Following are some relevant comments from each of the Poets Laureate, that are printed in the sonnet anthology "This Melody Weaves In and Out: Poems from the Maria W. Faust Sonnet Contest, 2008-2012".

This sonnet contest was a joint project I started with the Great River Shakespeare Festival crew the first year of my Winona Poet Laureateship. It seemed like a fun way to get the community involved with both poetry and Shakespeare. I have found that when one tries to write sonnets one gains a new appreciation for the Bard, because one is no longer just a passive spectator. People who have had the fun of fitting their thoughts and feelings into fourteen lines of iambic pentameter understand both the difficulties and the surprising excitement of the task. The real surprise of the sonnet contest has been how many closet sonneteers there are in Winona! It was gratifying to learn that the sonnet lives on without any help whatsoever, and it was doubly gratifying to see that with a little watering from the city and GRSF, so many new practitioners have been drawn to the form.

—Jim Armstrong, Winona Poet Laureate, 2008-2009

It has been a pleasure to watch the sonnet contest grow from a local event to one that receives submissions from many states and several other countries, by young poets as well as seasoned veterans. This book is an anthology of the prize-winning poems from the first five years of the contest. The Maria W. Faust Sonnet Contest is yet another gem in the crown of Winona as an arts destination.
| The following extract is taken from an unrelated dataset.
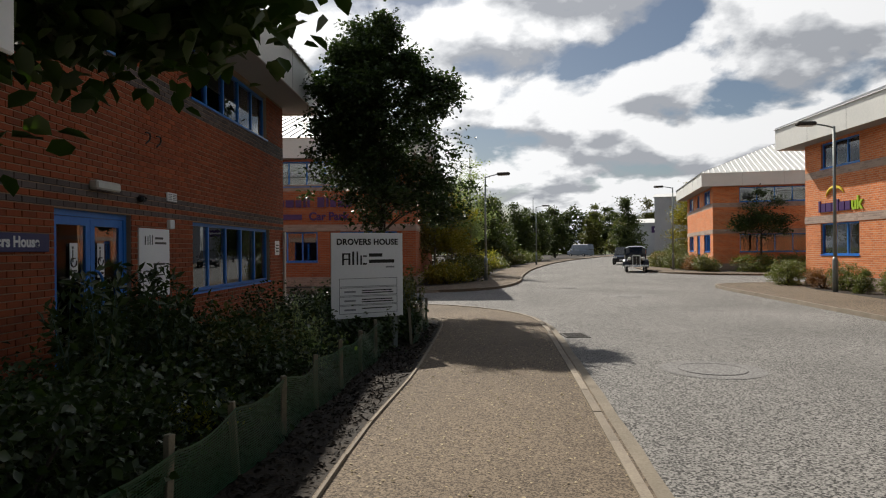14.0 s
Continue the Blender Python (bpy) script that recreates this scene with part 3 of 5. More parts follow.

— Ken McCullough, Winona Poet Laureate, 2010-2011, 2014-2017

While we like to think of America as the land of the free, we’re often turned off by some of the free verse of the last fifty years or so. I think of the sonnet as a type of poem offering poets the opportunity to exercise their freedom within a given form. As we think about how best to make use of the shrinking spaces we have, and how to keep open the lines of communication necessary to community, the sonnet seems like a good metaphor for how to shape and make sense of our lives. It offers us thoughtfulness, freedom within responsibility, and the pleasures of song.